On a chilly Saturday, two weeks before Christmas, with my favorite Hawk and a friend with whom I've spent two decades watching basketball, with generations of crimson-clad Hawks in the stands, with a new generation of students rushing the court, believing that this is the year they will win, in a packed cheesesteak joint full of fellow-travelers that love our game, it sure as hell feels like something worth fighting for. Come the avarice, come hell, this is why we fight.
at SAINT JOSEPH'S 80, CREIGHTON 71 12/10/2011
CREIGHTON 7-1 (0-0) -- D. McDermott 10-16 1-2 26; G. Gibbs 3-6 2-3 8; A. Young 5-13 3-4 15; J. Manigat 2-5 0-0 6; G. Echenique 5-10 0-0 10; E. Wragge 0-3 0-0 0; J. Jones 1-4 0-0 3; A. Chatman 0-1 0-0 0; A. Dingman 1-2 0-0 3; W. Artino 0-1 0-0 0. Totals 27-61 6-9 71. SAINT JOSEPH'S 7-3 (0-0) -- C. Jones 9-17 10-11 29; L. Galloway 5-8 2-3 12; H. Kanacevic 3-10 0-1 6; R. Roberts 5-8 2-6 12; C. Aiken 4-6 2-4 11; D. Quarles 1-4 0-0 2; P. Ndao 0-4 0-0 0; C. Wilson 2-2 3-4 8. Totals 29-59 19-29 80.
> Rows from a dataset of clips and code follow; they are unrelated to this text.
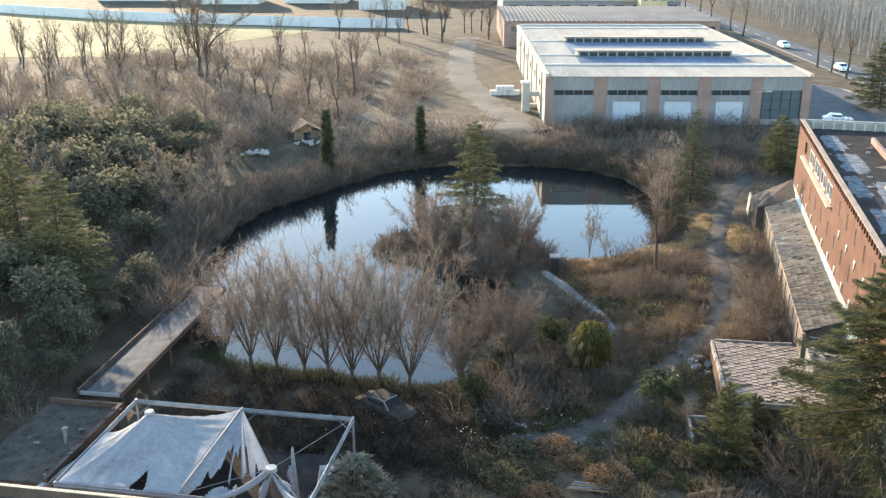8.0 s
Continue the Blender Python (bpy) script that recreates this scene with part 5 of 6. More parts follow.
def conifer(seed, H, R, branches, tufts, tuft_len, droop=0.12, flat=0.35, bare=0.1, width=0.05, power=0.9, fan=0.22, loose=0.5):
    """Whorled limbs carrying sprays of needles."""
    rng = np.random.default_rng(seed)
    wood = [(0, 0, -0.3, 0, 0, H * 0.5, H * 0.02, H * 0.012), (0, 0, H * 0.5, 0, 0, H, H * 0.012, 0.01)]
    p, d, l = [], [], []
    for k in range(branches):
        t = bare + (1 - bare) * (k + rng.random()) / branches
        a = k * 2.399 + rng.uniform(-0.4, 0.4)
        L = R * (1 - t) ** power * rng.uniform(0.7, 1.12) + 0.15
        z0 = H * t
        dirn = np.array([math.cos(a), math.sin(a), 0.12 - droop + 0.35 * t])
        pts, _ = limb(rng, np.array([0, 0, z0]), dirn, L, 0.015 + 0.012 * L, 4, 0.06, -droop * 0.2, wood)
        nt = max(4, int(tufts * L / R))
        for _ in range(nt):
            s = rng.uniform(0.12, 1.0)
            j = min(3, int(s * 4))
            q = pts[j] + (pts[j + 1] - pts[j]) * (s * 4 - j)
            side = np.array([-math.sin(a), math.cos(a), 0]) * rng.normal(0, fan * L * (1.1 - 0.6 * s))
            q = q + side + np.array([0, 0, -0.25 * abs(np.linalg.norm(side)) * droop * 4])
            for _ in range(3):
                dd = unit(np.array([math.cos(a), math.sin(a), 0]) * 0.8 + side * 1.2 / (0.3 * L + 0.1) * 0.4 + rng.normal(0, loose, 3) * np.array([1, 1, flat]))
                p.append(q); d.append(dd); l.append(tuft_len * rng.uniform(0.6, 1.3))
    v = blades(np.array(p), np.array(d), np.array(l), width, rng, droop)
    return array_mesh("trunk", *tubes(wood, 6), True), array_mesh("crown", *v)


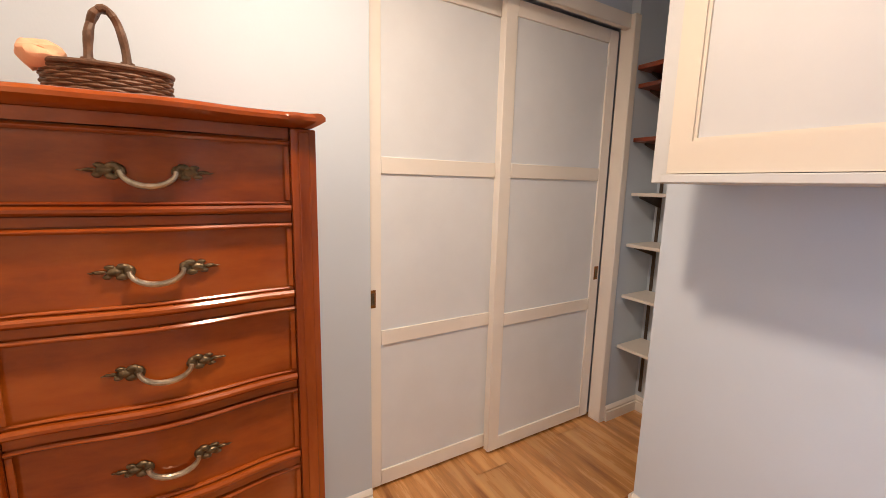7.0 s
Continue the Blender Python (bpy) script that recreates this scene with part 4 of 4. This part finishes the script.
    part("apron", loft(B(), rings), CHERRY, d)
    for sx, xl in ((-1, 2.474), (1, 2.815)):
        for s in (-1, 1):
            y = yc + s * 0.279
            pts = [(xl, y, 0.22), (xl + sx * 0.004, y + s * 0.002, 0.17), (xl + sx * 0.012, y + s * 0.006, 0.12), (xl + sx * 0.004, y + s * 0.002, 0.06), (xl + sx * 0.004, y + s * 0.002, 0.03), (xl + sx * 0.016, y + s * 0.008, 0.012), (xl + sx * 0.018, y + s * 0.009, 0.001)]
            part("leg", tube(B(), pts, [0.030, 0.030, 0.026, 0.017, 0.015, 0.018, 0.016], 12), CHERRYUP, d)


build_dresser()


def build_basket():
    b = thing("wicker_basket", (2.70, 0.575, 1.426), "small dark brown wicker basket with an arched handle", "basket")
    cx, cy, z = 2.70, 0.575, 1.4275
    bm = B()
    rnd = random.Random(2)
    for i in range(11):
        zz = z + 0.004 + i * 0.0074
        k = 1.0 + 0.010 * i - 0.0006 * i * i
        pts = []
        for j in range(49):
            a = 2 * math.pi * j / 48
            wob = 0.0022 * math.sin(12 * a + math.pi * i)
            pts.append((cx + (0.060 * k + wob) * math.cos(a), cy + (0.108 * k + wob) * math.sin(a), zz + 0.001 * rnd.random()))
        tube(bm, pts, 0.0044, 6)
    part("weave", bm, WICKER, b)
    part("base", lathe(B(), [(0.001, 0), (0.98, 0), (1.0, 0.004), (0.001, 0.005)], pose(cx, cy, z - 0.0005) @ Matrix.Diagonal((0.056, 0.104, 1, 1)), 28), WICKER, b)
    rim = [(cx + 0.066 * math.cos(a), cy + 0.116 * math.sin(a), z + 0.086) for a in (2 * math.pi * j / 48 for j in range(49))]
    part("rim", tube(B(), rim, 0.006, 8), WICKER, b)
    bm = B()
    for off in (-0.004, 0.004):
        pts = [(cx + off + 0.004 * math.sin(k * 1.6 + off * 400), cy + 0.034 * math.cos(a), z + 0.072 + 0.140 * math.sin(a) ** 0.75) for k, a in ((k, math.pi * k / 24) for k in range(25))]
        tube(bm, pts, 0.0082, 8)
    for s in (-1, 1):
        for k in range(4):
            lathe(bm, [(0.013, 0), (0.014, 0.004), (0.013, 0.008)], pose(cx, cy + s * 0.034, z + 0.075 + k * 0.008), 12)
    part("handle", bm, WICKER, b, "twisted wicker arch")
    c = ball(B(), (cx - 0.01, cy + 0.105, z + 0.098), 0.034, (1.2, 1.15, 0.85), 22, 16)
    for v in c.verts:
        v.co += Vector((noise.noise(v.co * 38), noise.noise(v.co * 38 + Vector((3, 0, 0))), noise.noise(v.co * 38 + Vector((0, 6, 0))))) * 0.014
    ob = part("cloth", c, PEACH)
    tagged(ob, "folded peach cloth tucked in the basket", "cloth")


build_basket()

# ---- floor planks ----


def build_planks():
    wd, ln, gap = 0.178, 1.215, 0.0003
    rnd = random.Random(11)
    meshes = {}
    y, row = -2.70, 0
    while y < 1.70:
        x = -0.93 - (row * 0.43 % ln) - rnd.random() * 0.1
        while x < 3.10:
            a, b = max(x, -0.93), min(x + ln, 3.12)
            size = round(b - a, 2)
            if size > 0.03:
                if size not in meshes:
                    meshes[size] = mesh_of("plank", bx(B(), gap / 2, size - gap / 2, gap / 2, wd - gap / 2, -0.0085, 0.0, 0.0005), PLANK, False)
                ob = new("plank", meshes[size])
                ob.parent = floor
                ob.matrix_basis = Matrix.Translation((a, y, 0))
            x += ln
        y += wd
        row += 1


build_planks()
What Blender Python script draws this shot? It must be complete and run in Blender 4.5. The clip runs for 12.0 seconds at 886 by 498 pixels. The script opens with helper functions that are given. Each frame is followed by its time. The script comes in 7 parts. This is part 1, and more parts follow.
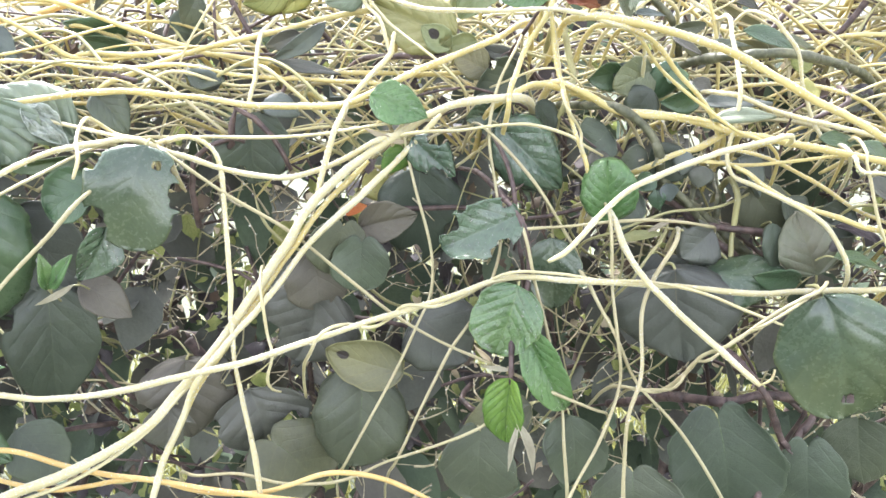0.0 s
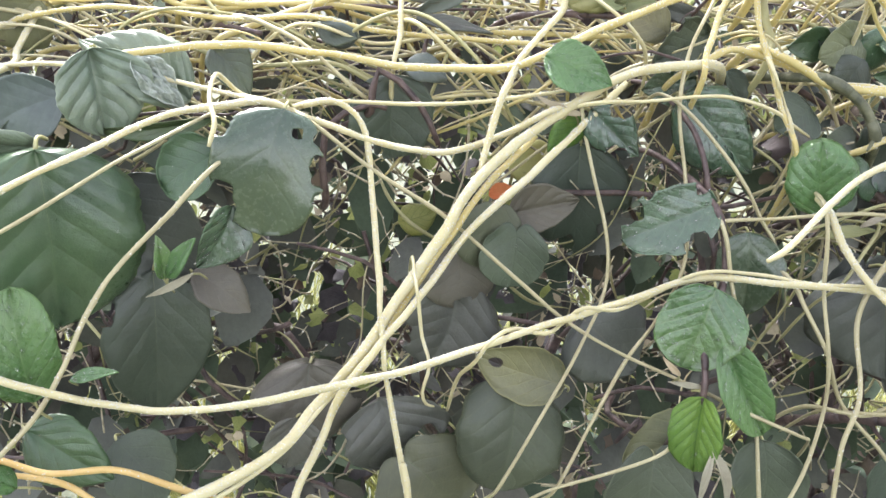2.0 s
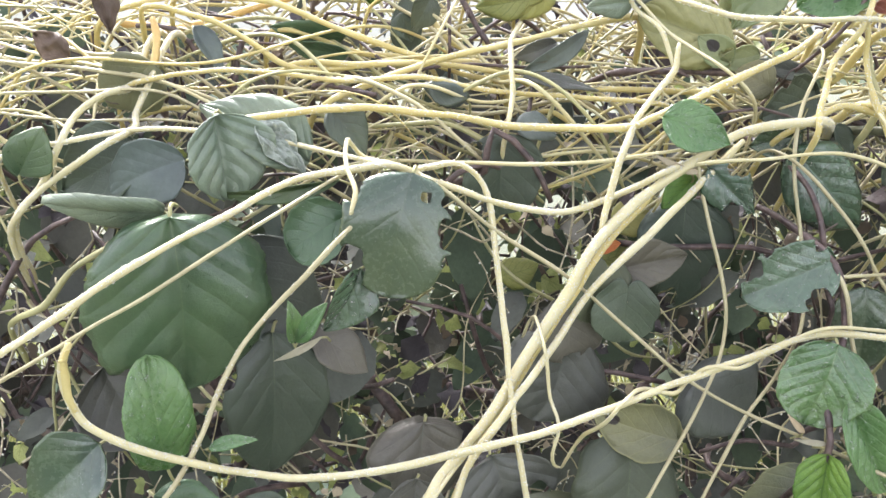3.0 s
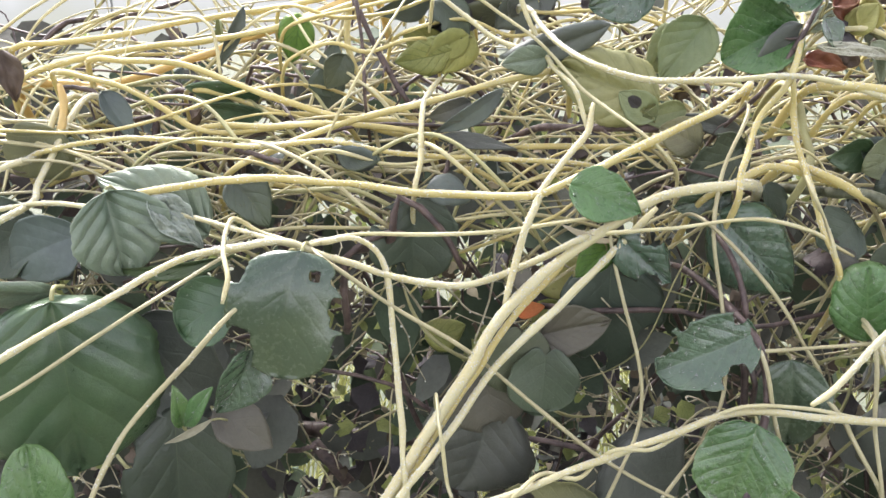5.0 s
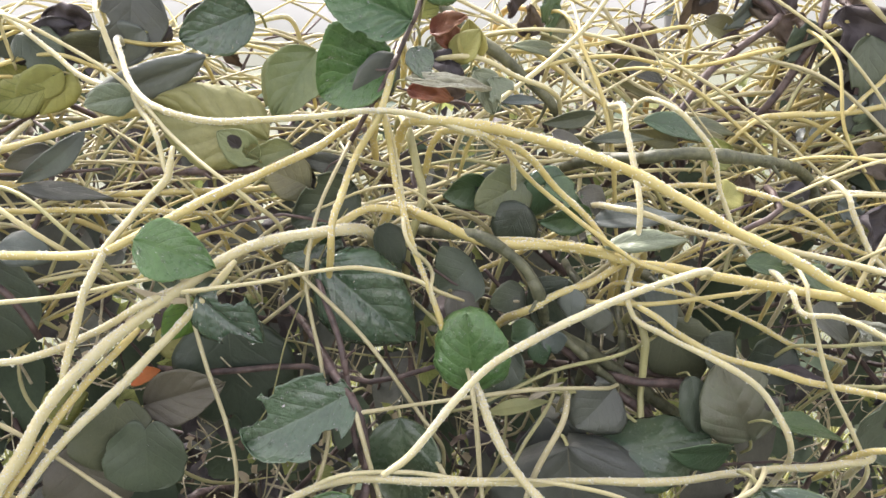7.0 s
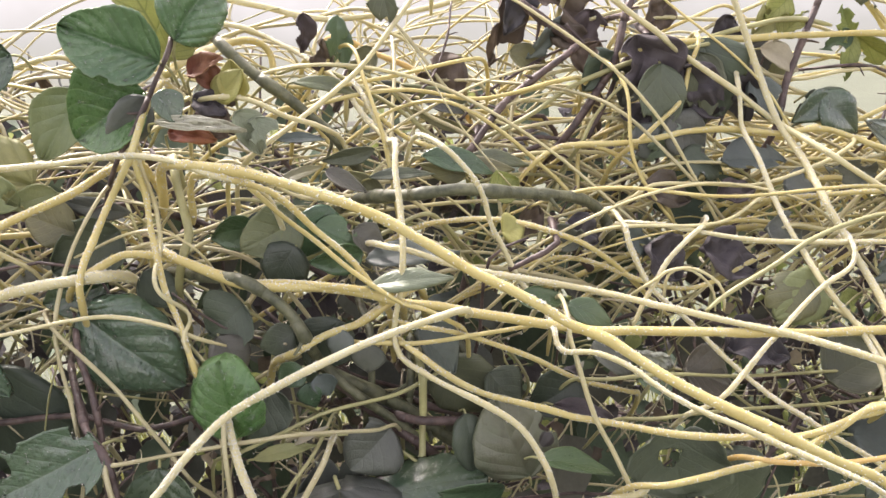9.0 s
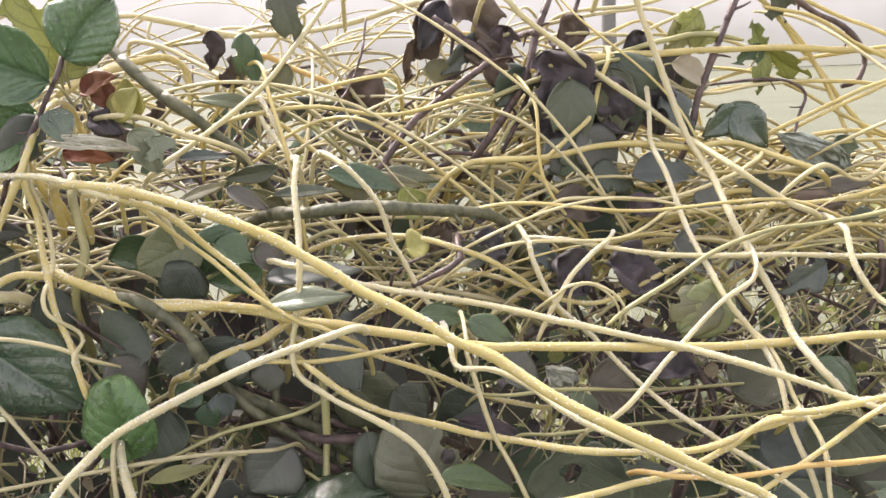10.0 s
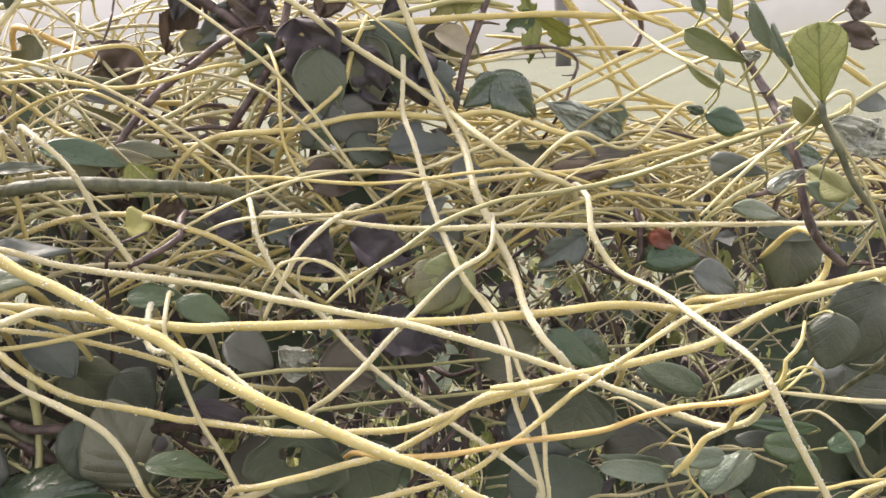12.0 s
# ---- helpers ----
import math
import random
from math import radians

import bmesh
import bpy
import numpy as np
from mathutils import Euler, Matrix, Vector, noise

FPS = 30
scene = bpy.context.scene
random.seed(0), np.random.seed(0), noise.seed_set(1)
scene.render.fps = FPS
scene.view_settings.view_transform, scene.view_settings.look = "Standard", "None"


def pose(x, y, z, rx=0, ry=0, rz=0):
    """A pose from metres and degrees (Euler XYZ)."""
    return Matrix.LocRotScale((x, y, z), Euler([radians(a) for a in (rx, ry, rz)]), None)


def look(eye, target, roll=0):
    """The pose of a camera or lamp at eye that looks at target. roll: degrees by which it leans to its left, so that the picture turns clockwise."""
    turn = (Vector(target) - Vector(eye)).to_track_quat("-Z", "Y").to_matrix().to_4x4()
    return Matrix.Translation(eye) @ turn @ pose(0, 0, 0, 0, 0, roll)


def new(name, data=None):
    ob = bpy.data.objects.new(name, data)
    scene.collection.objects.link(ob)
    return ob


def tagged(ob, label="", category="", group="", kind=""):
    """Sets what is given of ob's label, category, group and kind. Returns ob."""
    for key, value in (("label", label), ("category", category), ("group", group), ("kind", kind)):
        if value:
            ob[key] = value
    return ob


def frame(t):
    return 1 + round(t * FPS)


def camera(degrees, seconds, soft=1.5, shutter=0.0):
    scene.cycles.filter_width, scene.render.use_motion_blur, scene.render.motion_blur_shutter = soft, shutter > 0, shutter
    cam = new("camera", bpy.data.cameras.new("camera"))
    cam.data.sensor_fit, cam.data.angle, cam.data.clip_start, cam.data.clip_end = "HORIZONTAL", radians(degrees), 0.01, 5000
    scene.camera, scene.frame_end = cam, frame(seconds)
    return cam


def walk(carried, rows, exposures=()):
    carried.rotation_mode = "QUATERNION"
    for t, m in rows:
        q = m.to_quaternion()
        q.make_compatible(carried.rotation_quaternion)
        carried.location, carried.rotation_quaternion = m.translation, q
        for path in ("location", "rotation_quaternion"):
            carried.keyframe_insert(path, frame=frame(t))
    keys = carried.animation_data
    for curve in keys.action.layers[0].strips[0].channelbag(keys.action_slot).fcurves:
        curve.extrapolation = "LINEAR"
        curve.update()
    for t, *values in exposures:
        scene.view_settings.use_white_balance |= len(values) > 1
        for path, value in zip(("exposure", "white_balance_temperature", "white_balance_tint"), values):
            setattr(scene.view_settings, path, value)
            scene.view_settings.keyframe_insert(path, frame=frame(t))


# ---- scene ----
cam = camera(55.19, 12.0)
EXPOSURES = [(0, 2.92, 6250, 12), (0.5, 2.66, 6260, 12), (1, 2.56, 6270, 12), (1.5, 2.54, 6280, 12), (2.5, 2.52, 6300, 13), (3, 2.50, 6320, 13), (3.5, 2.46, 6350, 13), (5.5, 2.15, 6500, 13), (6.5, 2.17, 6700, 14), (7.5, 2.10, 6780, 15), (10, 1.98, 7000, 19), (12, 1.85, 7100, 18)]
PATH = [
    (0, (-0.00426, -0.46498, 0.00874), (0.0988, 1.4730, -0.4747), 0.55),
    (0.5, (-0.00121, -0.46301, 0.00470), (0.1165, 1.4687, -0.5001), 0.49),
    (1, (-0.02780, -0.40074, -0.00529), (0.1154, 1.5282, -0.5139), 1.07),
    (1.5, (-0.05447, -0.39632, -0.00480), (0.0479, 1.5298, -0.5336), 0.92),
    (2, (-0.08428, -0.39108, -0.00711), (0.0212, 1.5369, -0.5286), 2.08),
    (2.5, (-0.12617, -0.38976, -0.00655), (-0.0413, 1.5439, -0.5103), 1.55),
    (3, (-0.13995, -0.38613, 0.00698), (-0.0355, 1.5567, -0.4564), 1.45),
    (3.5, (-0.13227, -0.38181, 0.01408), (0.0080, 1.5644, -0.4248), 2.11),
    (3.7, (-0.13050, -0.38007, 0.01593), (0.0145, 1.5677, -0.4142), 2.03),
    (5.3, (-0.06243, -0.36231, 0.04172), (-0.0777, 1.5778, -0.4439), -0.04),
    (5.5, (-0.05500, -0.36000, 0.04000), (-0.0550, 1.5806, -0.4438), -0.00),
    (6, (-0.01703, -0.34832, 0.03421), (0.0501, 1.6061, -0.3848), -0.76),
    (6.5, (0.01880, -0.33891, 0.03677), (0.1862, 1.6049, -0.4031), -0.88),
    (7, (0.06121, -0.33318, 0.04718), (0.2937, 1.6009, -0.4057), -1.18),
    (7.5, (0.08958, -0.32911, 0.05168), (0.3695, 1.5945, -0.4189), -1.10),
    (7.7, (0.09063, -0.32763, 0.05108), (0.4228, 1.5905, -0.4079), -1.15),
    (9.3, (0.15790, -0.34026, 0.05791), (0.4624, 1.5891, -0.3718), -2.40),
    (9.5, (0.16176, -0.34100, 0.05828), (0.4843, 1.5868, -0.3652), -2.15),
    (10, (0.18303, -0.34328, 0.05742), (0.5309, 1.5832, -0.3521), -2.52),
    (10.5, (0.19523, -0.34449, 0.05654), (0.5453, 1.5808, -0.3567), -2.69),
    (11, (0.21499, -0.34467, 0.05500), (0.6242, 1.5681, -0.3622), -2.63),
    (11.5, (0.23883, -0.34574, 0.04869), (0.7008, 1.5480, -0.3987), -2.57),
    (12, (0.28582, -0.35114, 0.04539), (0.7220, 1.5481, -0.4048), -3.19),
]
walk(cam, [(t, look(eye, target, roll)) for t, eye, target, roll in PATH], EXPOSURES)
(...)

Three-point goals: CREI 11-21 (G. Gibbs 0-1; A. Young 2-3; J. Jones 1-1; E. Wragge 0-3; D. McDermott 5-7; J. Manigat 2-4; A. Dingman 1-2), SJU 3-10 (C. Jones 1-1; H. Kanacevic 0-1; C. Aiken 1-2; L. Galloway 0-1; D. Quarles 0-1; P. Ndao 0-3; C. Wilson 1-1); Rebounds: CREI 24 (D. McDermott 10), SJU 37 (H. Kanacevic 12); Assists: CREI 15 (G. Gibbs 5), SJU 14 (C. Jones 5); Total Fouls -- CREI 26, SJU 13; Fouled Out: CREI-None; SJU-None.